- [To be done]
Below is the data. Give it again, complete and exact.
+ + + +
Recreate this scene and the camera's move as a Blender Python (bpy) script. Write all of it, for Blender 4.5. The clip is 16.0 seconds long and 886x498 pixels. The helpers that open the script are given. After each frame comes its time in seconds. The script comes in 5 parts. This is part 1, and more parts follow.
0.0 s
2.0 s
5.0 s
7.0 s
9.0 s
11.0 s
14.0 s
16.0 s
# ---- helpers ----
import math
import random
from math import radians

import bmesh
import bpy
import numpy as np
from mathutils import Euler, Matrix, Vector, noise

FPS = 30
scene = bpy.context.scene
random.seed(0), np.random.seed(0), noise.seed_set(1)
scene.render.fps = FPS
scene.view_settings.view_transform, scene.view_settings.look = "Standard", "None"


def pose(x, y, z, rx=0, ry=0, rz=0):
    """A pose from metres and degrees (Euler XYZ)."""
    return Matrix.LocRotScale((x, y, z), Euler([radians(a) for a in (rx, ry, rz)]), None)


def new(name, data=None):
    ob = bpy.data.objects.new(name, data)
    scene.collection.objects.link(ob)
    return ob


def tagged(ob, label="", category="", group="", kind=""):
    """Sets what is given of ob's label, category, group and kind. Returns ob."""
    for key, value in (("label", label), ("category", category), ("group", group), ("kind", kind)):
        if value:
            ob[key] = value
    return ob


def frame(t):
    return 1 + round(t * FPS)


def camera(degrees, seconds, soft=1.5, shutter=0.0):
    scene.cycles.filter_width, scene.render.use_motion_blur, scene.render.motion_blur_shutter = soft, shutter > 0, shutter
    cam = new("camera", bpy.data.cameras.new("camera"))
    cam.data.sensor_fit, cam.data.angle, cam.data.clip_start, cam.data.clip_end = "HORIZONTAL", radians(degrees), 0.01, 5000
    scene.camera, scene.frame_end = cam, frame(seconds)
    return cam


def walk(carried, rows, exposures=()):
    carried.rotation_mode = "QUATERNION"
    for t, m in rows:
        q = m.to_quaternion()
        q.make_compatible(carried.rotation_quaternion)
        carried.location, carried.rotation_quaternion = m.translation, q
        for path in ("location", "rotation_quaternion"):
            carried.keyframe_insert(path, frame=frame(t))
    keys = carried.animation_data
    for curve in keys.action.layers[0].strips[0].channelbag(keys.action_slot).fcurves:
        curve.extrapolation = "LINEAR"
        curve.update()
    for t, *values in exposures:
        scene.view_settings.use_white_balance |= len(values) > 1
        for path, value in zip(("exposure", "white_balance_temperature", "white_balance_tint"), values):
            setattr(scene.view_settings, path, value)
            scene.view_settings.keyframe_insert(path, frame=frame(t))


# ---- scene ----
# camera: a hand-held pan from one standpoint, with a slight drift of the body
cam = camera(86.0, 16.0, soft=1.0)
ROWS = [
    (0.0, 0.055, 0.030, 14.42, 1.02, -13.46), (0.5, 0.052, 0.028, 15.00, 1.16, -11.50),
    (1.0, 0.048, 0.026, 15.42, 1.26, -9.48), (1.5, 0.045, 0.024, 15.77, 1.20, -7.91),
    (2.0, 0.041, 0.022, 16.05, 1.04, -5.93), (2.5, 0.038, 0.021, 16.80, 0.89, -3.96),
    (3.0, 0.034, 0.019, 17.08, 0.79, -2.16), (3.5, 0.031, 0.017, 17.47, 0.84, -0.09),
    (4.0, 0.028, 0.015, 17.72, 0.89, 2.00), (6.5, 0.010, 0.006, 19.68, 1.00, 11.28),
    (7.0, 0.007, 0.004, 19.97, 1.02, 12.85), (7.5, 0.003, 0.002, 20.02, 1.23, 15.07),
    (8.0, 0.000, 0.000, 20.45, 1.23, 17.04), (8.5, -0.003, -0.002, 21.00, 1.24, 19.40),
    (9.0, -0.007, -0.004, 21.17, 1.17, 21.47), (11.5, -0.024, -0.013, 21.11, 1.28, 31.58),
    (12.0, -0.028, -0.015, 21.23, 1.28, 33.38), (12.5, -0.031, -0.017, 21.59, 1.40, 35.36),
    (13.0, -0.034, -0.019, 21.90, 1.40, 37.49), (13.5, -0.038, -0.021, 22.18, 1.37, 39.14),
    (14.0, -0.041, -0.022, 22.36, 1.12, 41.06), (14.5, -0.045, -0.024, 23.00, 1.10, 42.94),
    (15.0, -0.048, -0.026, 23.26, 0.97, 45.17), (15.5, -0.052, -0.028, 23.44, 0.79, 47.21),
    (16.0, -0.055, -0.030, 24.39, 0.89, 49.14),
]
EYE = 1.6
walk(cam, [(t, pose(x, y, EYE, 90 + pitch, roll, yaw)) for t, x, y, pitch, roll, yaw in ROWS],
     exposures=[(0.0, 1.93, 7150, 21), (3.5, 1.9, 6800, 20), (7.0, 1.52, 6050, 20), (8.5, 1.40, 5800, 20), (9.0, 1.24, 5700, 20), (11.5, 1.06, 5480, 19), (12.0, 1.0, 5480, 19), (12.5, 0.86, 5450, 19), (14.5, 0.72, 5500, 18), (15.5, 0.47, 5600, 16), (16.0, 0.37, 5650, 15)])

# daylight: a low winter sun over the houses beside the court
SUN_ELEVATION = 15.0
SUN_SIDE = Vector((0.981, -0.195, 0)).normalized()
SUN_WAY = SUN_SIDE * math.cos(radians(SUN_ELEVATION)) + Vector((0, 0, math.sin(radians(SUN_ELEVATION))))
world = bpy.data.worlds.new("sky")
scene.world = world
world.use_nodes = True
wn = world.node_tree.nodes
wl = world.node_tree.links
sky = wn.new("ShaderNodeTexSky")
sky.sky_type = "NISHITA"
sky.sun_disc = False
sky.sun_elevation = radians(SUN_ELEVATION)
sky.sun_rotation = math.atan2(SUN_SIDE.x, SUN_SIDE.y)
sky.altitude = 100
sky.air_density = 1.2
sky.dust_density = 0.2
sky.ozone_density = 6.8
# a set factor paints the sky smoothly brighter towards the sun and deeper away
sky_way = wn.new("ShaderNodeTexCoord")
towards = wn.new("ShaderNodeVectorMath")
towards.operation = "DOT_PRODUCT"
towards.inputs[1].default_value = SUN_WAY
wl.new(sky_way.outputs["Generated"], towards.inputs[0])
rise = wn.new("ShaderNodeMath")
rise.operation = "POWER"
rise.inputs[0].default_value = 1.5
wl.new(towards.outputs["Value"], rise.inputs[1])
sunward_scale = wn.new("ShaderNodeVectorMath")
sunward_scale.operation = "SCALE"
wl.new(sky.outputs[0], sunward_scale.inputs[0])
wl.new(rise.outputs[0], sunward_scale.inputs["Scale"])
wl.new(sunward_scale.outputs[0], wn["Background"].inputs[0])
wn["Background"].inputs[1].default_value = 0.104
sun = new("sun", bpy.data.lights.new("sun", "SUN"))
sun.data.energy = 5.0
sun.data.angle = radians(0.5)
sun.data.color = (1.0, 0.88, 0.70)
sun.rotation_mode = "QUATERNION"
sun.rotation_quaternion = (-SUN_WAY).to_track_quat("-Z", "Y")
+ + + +
- [Written reply]
Recreate this scene and the camera's move as a Blender Python (bpy) script. Write all of it, for Blender 4.5. The clip is 16.0 seconds long and 886x498 pixels. The helpers that open the script are given. After each frame comes its time in seconds. The script comes in 5 parts. This is part 1, and more parts follow.
0.0 s
2.0 s
5.0 s
7.0 s
9.0 s
11.0 s
14.0 s
16.0 s
# ---- helpers ----
import math
import random
from math import radians

import bmesh
import bpy
import numpy as np
from mathutils import Euler, Matrix, Vector, noise

FPS = 30
scene = bpy.context.scene
random.seed(0), np.random.seed(0), noise.seed_set(1)
scene.render.fps = FPS
scene.view_settings.view_transform, scene.view_settings.look = "Standard", "None"


def pose(x, y, z, rx=0, ry=0, rz=0):
    """A pose from metres and degrees (Euler XYZ)."""
    return Matrix.LocRotScale((x, y, z), Euler([radians(a) for a in (rx, ry, rz)]), None)


def new(name, data=None):
    ob = bpy.data.objects.new(name, data)
    scene.collection.objects.link(ob)
    return ob


def tagged(ob, label="", category="", group="", kind=""):
    """Sets what is given of ob's label, category, group and kind. Returns ob."""
    for key, value in (("label", label), ("category", category), ("group", group), ("kind", kind)):
        if value:
            ob[key] = value
    return ob


def frame(t):
    return 1 + round(t * FPS)


def camera(degrees, seconds, soft=1.5, shutter=0.0):
    scene.cycles.filter_width, scene.render.use_motion_blur, scene.render.motion_blur_shutter = soft, shutter > 0, shutter
    cam = new("camera", bpy.data.cameras.new("camera"))
    cam.data.sensor_fit, cam.data.angle, cam.data.clip_start, cam.data.clip_end = "HORIZONTAL", radians(degrees), 0.01, 5000
    scene.camera, scene.frame_end = cam, frame(seconds)
    return cam


def walk(carried, rows, exposures=()):
    carried.rotation_mode = "QUATERNION"
    for t, m in rows:
        q = m.to_quaternion()
        q.make_compatible(carried.rotation_quaternion)
        carried.location, carried.rotation_quaternion = m.translation, q
        for path in ("location", "rotation_quaternion"):
            carried.keyframe_insert(path, frame=frame(t))
    keys = carried.animation_data
    for curve in keys.action.layers[0].strips[0].channelbag(keys.action_slot).fcurves:
        curve.extrapolation = "LINEAR"
        curve.update()
    for t, *values in exposures:
        scene.view_settings.use_white_balance |= len(values) > 1
        for path, value in zip(("exposure", "white_balance_temperature", "white_balance_tint"), values):
            setattr(scene.view_settings, path, value)
            scene.view_settings.keyframe_insert(path, frame=frame(t))


# ---- scene ----
# camera: a hand-held pan from one standpoint, with a slight drift of the body
cam = camera(86.0, 16.0, soft=1.0)
ROWS = [
    (0.0, 0.055, 0.030, 14.42, 1.02, -13.46), (0.5, 0.052, 0.028, 15.00, 1.16, -11.50),
    (1.0, 0.048, 0.026, 15.42, 1.26, -9.48), (1.5, 0.045, 0.024, 15.77, 1.20, -7.91),
    (2.0, 0.041, 0.022, 16.05, 1.04, -5.93), (2.5, 0.038, 0.021, 16.80, 0.89, -3.96),
    (3.0, 0.034, 0.019, 17.08, 0.79, -2.16), (3.5, 0.031, 0.017, 17.47, 0.84, -0.09),
    (4.0, 0.028, 0.015, 17.72, 0.89, 2.00), (6.5, 0.010, 0.006, 19.68, 1.00, 11.28),
    (7.0, 0.007, 0.004, 19.97, 1.02, 12.85), (7.5, 0.003, 0.002, 20.02, 1.23, 15.07),
    (8.0, 0.000, 0.000, 20.45, 1.23, 17.04), (8.5, -0.003, -0.002, 21.00, 1.24, 19.40),
    (9.0, -0.007, -0.004, 21.17, 1.17, 21.47), (11.5, -0.024, -0.013, 21.11, 1.28, 31.58),
    (12.0, -0.028, -0.015, 21.23, 1.28, 33.38), (12.5, -0.031, -0.017, 21.59, 1.40, 35.36),
    (13.0, -0.034, -0.019, 21.90, 1.40, 37.49), (13.5, -0.038, -0.021, 22.18, 1.37, 39.14),
    (14.0, -0.041, -0.022, 22.36, 1.12, 41.06), (14.5, -0.045, -0.024, 23.00, 1.10, 42.94),
    (15.0, -0.048, -0.026, 23.26, 0.97, 45.17), (15.5, -0.052, -0.028, 23.44, 0.79, 47.21),
    (16.0, -0.055, -0.030, 24.39, 0.89, 49.14),
]
EYE = 1.6
walk(cam, [(t, pose(x, y, EYE, 90 + pitch, roll, yaw)) for t, x, y, pitch, roll, yaw in ROWS],
     exposures=[(0.0, 1.93, 7150, 21), (3.5, 1.9, 6800, 20), (7.0, 1.52, 6050, 20), (8.5, 1.40, 5800, 20), (9.0, 1.24, 5700, 20), (11.5, 1.06, 5480, 19), (12.0, 1.0, 5480, 19), (12.5, 0.86, 5450, 19), (14.5, 0.72, 5500, 18), (15.5, 0.47, 5600, 16), (16.0, 0.37, 5650, 15)])

# daylight: a low winter sun over the houses beside the court
SUN_ELEVATION = 15.0
SUN_SIDE = Vector((0.981, -0.195, 0)).normalized()
SUN_WAY = SUN_SIDE * math.cos(radians(SUN_ELEVATION)) + Vector((0, 0, math.sin(radians(SUN_ELEVATION))))
world = bpy.data.worlds.new("sky")
scene.world = world
world.use_nodes = True
wn = world.node_tree.nodes
wl = world.node_tree.links
sky = wn.new("ShaderNodeTexSky")
sky.sky_type = "NISHITA"
sky.sun_disc = False
sky.sun_elevation = radians(SUN_ELEVATION)
sky.sun_rotation = math.atan2(SUN_SIDE.x, SUN_SIDE.y)
sky.altitude = 100
sky.air_density = 1.2
sky.dust_density = 0.2
sky.ozone_density = 6.8
# a set factor paints the sky smoothly brighter towards the sun and deeper away
sky_way = wn.new("ShaderNodeTexCoord")
towards = wn.new("ShaderNodeVectorMath")
towards.operation = "DOT_PRODUCT"
towards.inputs[1].default_value = SUN_WAY
wl.new(sky_way.outputs["Generated"], towards.inputs[0])
rise = wn.new("ShaderNodeMath")
rise.operation = "POWER"
rise.inputs[0].default_value = 1.5
wl.new(towards.outputs["Value"], rise.inputs[1])
sunward_scale = wn.new("ShaderNodeVectorMath")
sunward_scale.operation = "SCALE"
wl.new(sky.outputs[0], sunward_scale.inputs[0])
wl.new(rise.outputs[0], sunward_scale.inputs["Scale"])
wl.new(sunward_scale.outputs[0], wn["Background"].inputs[0])
wn["Background"].inputs[1].default_value = 0.104
sun = new("sun", bpy.data.lights.new("sun", "SUN"))
sun.data.energy = 5.0
sun.data.angle = radians(0.5)
sun.data.color = (1.0, 0.88, 0.70)
sun.rotation_mode = "QUATERNION"
sun.rotation_quaternion = (-SUN_WAY).to_track_quat("-Z", "Y")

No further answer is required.